### WRITTEN PROBLEM
Render the material again word for word, skipping the pictures in it.

★ ★ ★

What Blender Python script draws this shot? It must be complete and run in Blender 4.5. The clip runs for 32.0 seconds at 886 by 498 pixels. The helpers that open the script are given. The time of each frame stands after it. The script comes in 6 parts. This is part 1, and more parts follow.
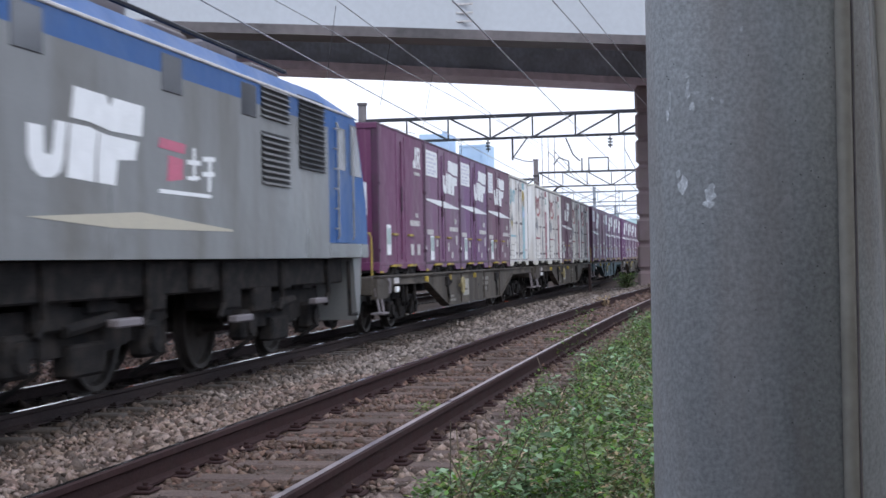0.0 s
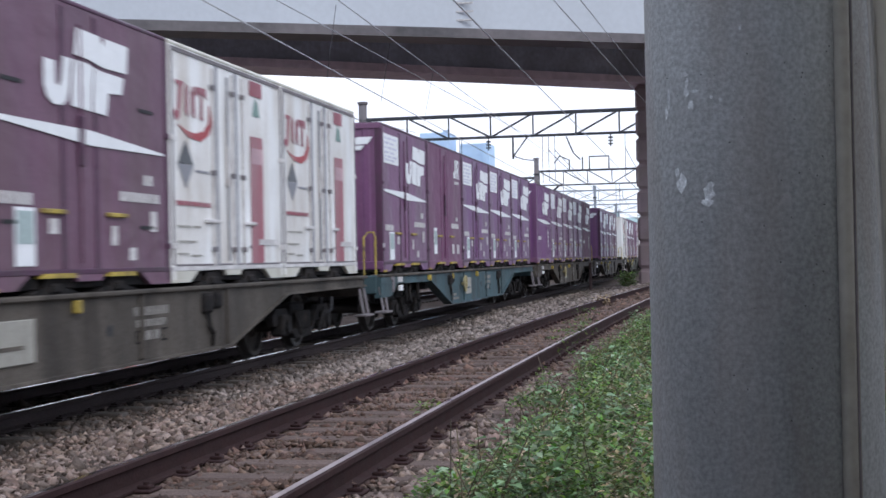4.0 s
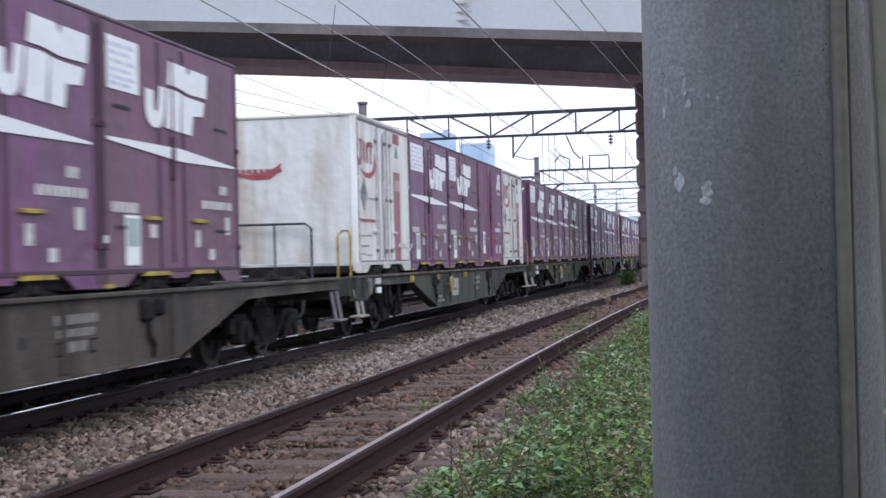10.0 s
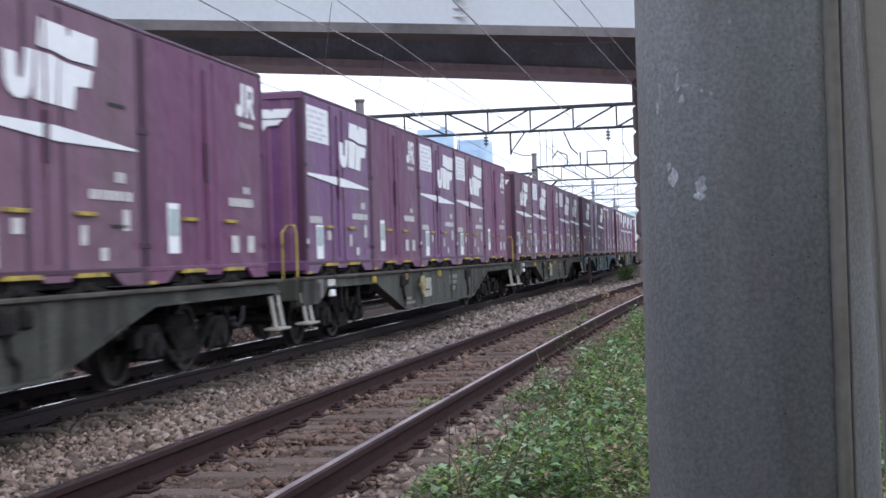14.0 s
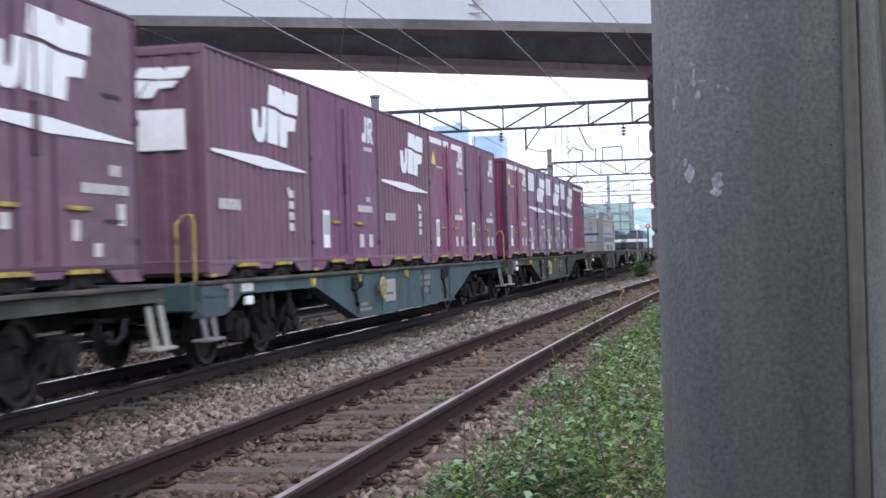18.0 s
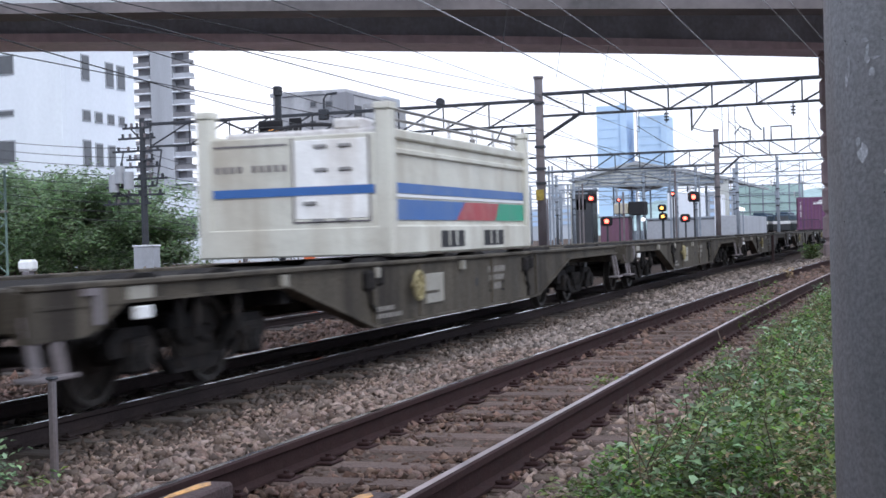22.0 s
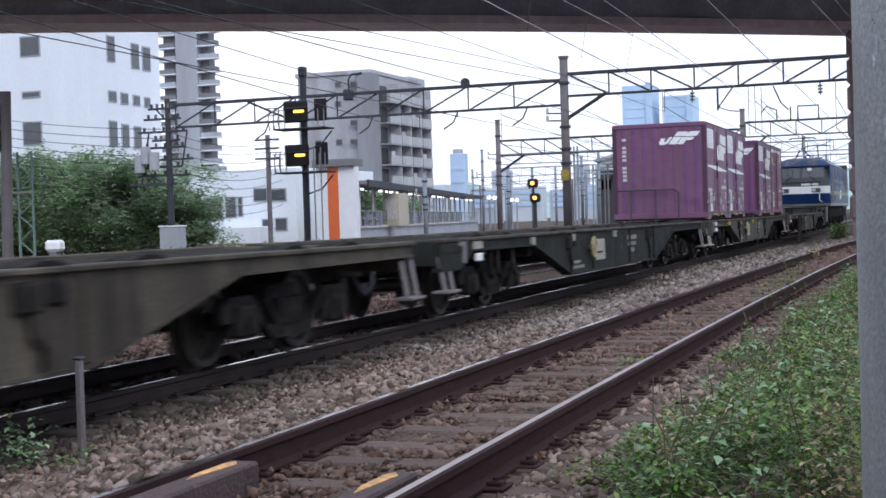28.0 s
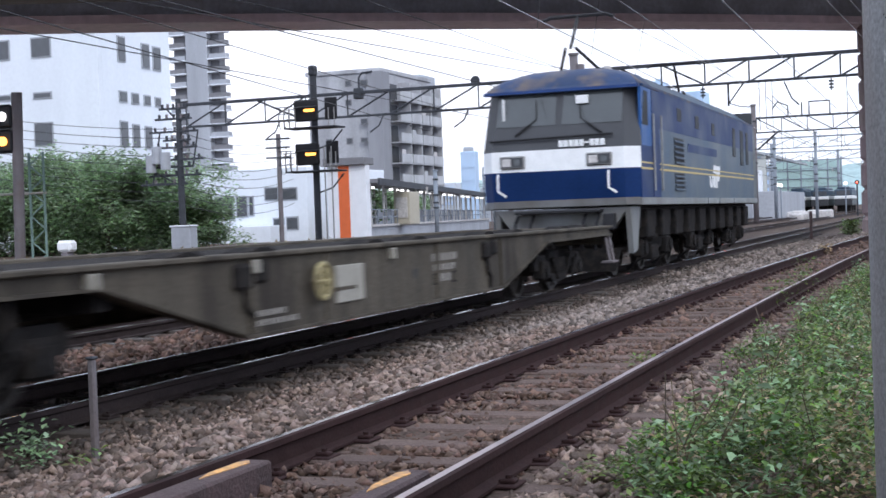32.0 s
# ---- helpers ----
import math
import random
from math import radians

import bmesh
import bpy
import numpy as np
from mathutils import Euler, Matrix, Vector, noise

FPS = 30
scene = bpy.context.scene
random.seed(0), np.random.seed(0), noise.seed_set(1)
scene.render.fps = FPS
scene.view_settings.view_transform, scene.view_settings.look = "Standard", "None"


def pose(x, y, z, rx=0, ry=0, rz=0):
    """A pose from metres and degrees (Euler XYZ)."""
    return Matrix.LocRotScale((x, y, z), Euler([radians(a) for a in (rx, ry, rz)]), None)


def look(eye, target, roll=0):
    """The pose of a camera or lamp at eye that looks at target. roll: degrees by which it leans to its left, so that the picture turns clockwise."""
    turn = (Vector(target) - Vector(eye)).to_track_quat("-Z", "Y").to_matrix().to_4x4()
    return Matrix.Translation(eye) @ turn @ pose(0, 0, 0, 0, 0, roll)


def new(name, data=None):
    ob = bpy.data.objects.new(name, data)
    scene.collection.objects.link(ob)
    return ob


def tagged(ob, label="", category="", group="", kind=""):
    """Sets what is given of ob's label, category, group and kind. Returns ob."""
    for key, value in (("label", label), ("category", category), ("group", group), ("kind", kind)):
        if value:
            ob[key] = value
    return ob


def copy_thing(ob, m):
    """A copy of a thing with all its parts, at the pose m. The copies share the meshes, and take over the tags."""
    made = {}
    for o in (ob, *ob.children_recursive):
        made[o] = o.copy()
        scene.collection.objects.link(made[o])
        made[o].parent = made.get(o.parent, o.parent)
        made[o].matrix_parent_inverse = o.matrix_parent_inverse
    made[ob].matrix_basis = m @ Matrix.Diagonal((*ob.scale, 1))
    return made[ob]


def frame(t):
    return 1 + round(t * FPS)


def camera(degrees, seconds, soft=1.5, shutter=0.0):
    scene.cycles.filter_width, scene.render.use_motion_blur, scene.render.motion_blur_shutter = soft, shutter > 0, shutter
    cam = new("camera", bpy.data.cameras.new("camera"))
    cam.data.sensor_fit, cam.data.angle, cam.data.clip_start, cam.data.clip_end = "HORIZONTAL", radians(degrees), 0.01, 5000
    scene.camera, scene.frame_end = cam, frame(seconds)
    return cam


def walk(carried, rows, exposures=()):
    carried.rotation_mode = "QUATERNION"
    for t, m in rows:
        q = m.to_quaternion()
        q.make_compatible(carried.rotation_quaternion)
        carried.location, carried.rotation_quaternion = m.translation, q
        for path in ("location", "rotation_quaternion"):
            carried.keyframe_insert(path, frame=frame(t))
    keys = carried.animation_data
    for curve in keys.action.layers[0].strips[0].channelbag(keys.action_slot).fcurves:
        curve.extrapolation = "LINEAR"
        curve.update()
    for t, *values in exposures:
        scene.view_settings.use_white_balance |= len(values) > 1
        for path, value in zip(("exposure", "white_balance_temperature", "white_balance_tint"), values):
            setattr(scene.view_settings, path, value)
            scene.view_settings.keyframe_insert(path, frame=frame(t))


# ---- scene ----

# ---------------------------------------------------------------- camera
EYE = Vector((0.0, -6.7197, 1.2772))


def aim(yaw, tilt, lean, sway):
    y, p = radians(yaw), radians(tilt)
    eye = EYE + Vector((0, sway, 0))
    return look(eye, eye + Vector((math.cos(y) * math.cos(p), math.sin(y) * math.cos(p), math.sin(p))), lean)


# the camera's own exposure: it brightens while dark containers fill the view
EXPOSURES = [(0, 0.5), (1, 0.58), (3, 0.48), (6, 0.54), (9, 0.62), (10, 0.5), (11, 0.5), (12, 0.57), (14, 0.63), (17, 0.68), (18, 0.76), (19, 0.86), (20, 1.0),
             (21, 0.9), (22, 0.57), (23, 0.41), (24, 0.44), (25, 0.49), (28, 0.44), (29, 0.42), (30, 0.86), (31, 0.96), (32, 0.65)]
cam = camera(35.517, 32.0, soft=1.6, shutter=0.4)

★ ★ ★

### EXERCISE OUTPUT
What Blender Python script draws this shot? It must be complete and run in Blender 4.5. The clip runs for 32.0 seconds at 886 by 498 pixels. The helpers that open the script are given. The time of each frame stands after it. The script comes in 6 parts. This is part 1, and more parts follow.
0.0 s
4.0 s
10.0 s
14.0 s
18.0 s
22.0 s
28.0 s
32.0 s
# ---- helpers ----
import math
import random
from math import radians

import bmesh
import bpy
import numpy as np
from mathutils import Euler, Matrix, Vector, noise

FPS = 30
scene = bpy.context.scene
random.seed(0), np.random.seed(0), noise.seed_set(1)
scene.render.fps = FPS
scene.view_settings.view_transform, scene.view_settings.look = "Standard", "None"


def pose(x, y, z, rx=0, ry=0, rz=0):
    """A pose from metres and degrees (Euler XYZ)."""
    return Matrix.LocRotScale((x, y, z), Euler([radians(a) for a in (rx, ry, rz)]), None)


def look(eye, target, roll=0):
    """The pose of a camera or lamp at eye that looks at target. roll: degrees by which it leans to its left, so that the picture turns clockwise."""
    turn = (Vector(target) - Vector(eye)).to_track_quat("-Z", "Y").to_matrix().to_4x4()
    return Matrix.Translation(eye) @ turn @ pose(0, 0, 0, 0, 0, roll)


def new(name, data=None):
    ob = bpy.data.objects.new(name, data)
    scene.collection.objects.link(ob)
    return ob


def tagged(ob, label="", category="", group="", kind=""):
    """Sets what is given of ob's label, category, group and kind. Returns ob."""
    for key, value in (("label", label), ("category", category), ("group", group), ("kind", kind)):
        if value:
            ob[key] = value
    return ob


def copy_thing(ob, m):
    """A copy of a thing with all its parts, at the pose m. The copies share the meshes, and take over the tags."""
    made = {}
    for o in (ob, *ob.children_recursive):
        made[o] = o.copy()
        scene.collection.objects.link(made[o])
        made[o].parent = made.get(o.parent, o.parent)
        made[o].matrix_parent_inverse = o.matrix_parent_inverse
    made[ob].matrix_basis = m @ Matrix.Diagonal((*ob.scale, 1))
    return made[ob]


def frame(t):
    return 1 + round(t * FPS)


def camera(degrees, seconds, soft=1.5, shutter=0.0):
    scene.cycles.filter_width, scene.render.use_motion_blur, scene.render.motion_blur_shutter = soft, shutter > 0, shutter
    cam = new("camera", bpy.data.cameras.new("camera"))
    cam.data.sensor_fit, cam.data.angle, cam.data.clip_start, cam.data.clip_end = "HORIZONTAL", radians(degrees), 0.01, 5000
    scene.camera, scene.frame_end = cam, frame(seconds)
    return cam


def walk(carried, rows, exposures=()):
    carried.rotation_mode = "QUATERNION"
    for t, m in rows:
        q = m.to_quaternion()
        q.make_compatible(carried.rotation_quaternion)
        carried.location, carried.rotation_quaternion = m.translation, q
        for path in ("location", "rotation_quaternion"):
            carried.keyframe_insert(path, frame=frame(t))
    keys = carried.animation_data
    for curve in keys.action.layers[0].strips[0].channelbag(keys.action_slot).fcurves:
        curve.extrapolation = "LINEAR"
        curve.update()
    for t, *values in exposures:
        scene.view_settings.use_white_balance |= len(values) > 1
        for path, value in zip(("exposure", "white_balance_temperature", "white_balance_tint"), values):
            setattr(scene.view_settings, path, value)
            scene.view_settings.keyframe_insert(path, frame=frame(t))


# ---- scene ----

# ---------------------------------------------------------------- camera
EYE = Vector((0.0, -6.7197, 1.2772))


def aim(yaw, tilt, lean, sway):
    y, p = radians(yaw), radians(tilt)
    eye = EYE + Vector((0, sway, 0))
    return look(eye, eye + Vector((math.cos(y) * math.cos(p), math.sin(y) * math.cos(p), math.sin(p))), lean)


# the camera's own exposure: it brightens while dark containers fill the view
EXPOSURES = [(0, 0.5), (1, 0.58), (3, 0.48), (6, 0.54), (9, 0.62), (10, 0.5), (11, 0.5), (12, 0.57), (14, 0.63), (17, 0.68), (18, 0.76), (19, 0.86), (20, 1.0),
             (21, 0.9), (22, 0.57), (23, 0.41), (24, 0.44), (25, 0.49), (28, 0.44), (29, 0.42), (30, 0.86), (31, 0.96), (32, 0.65)]
cam = camera(35.517, 32.0, soft=1.6, shutter=0.4)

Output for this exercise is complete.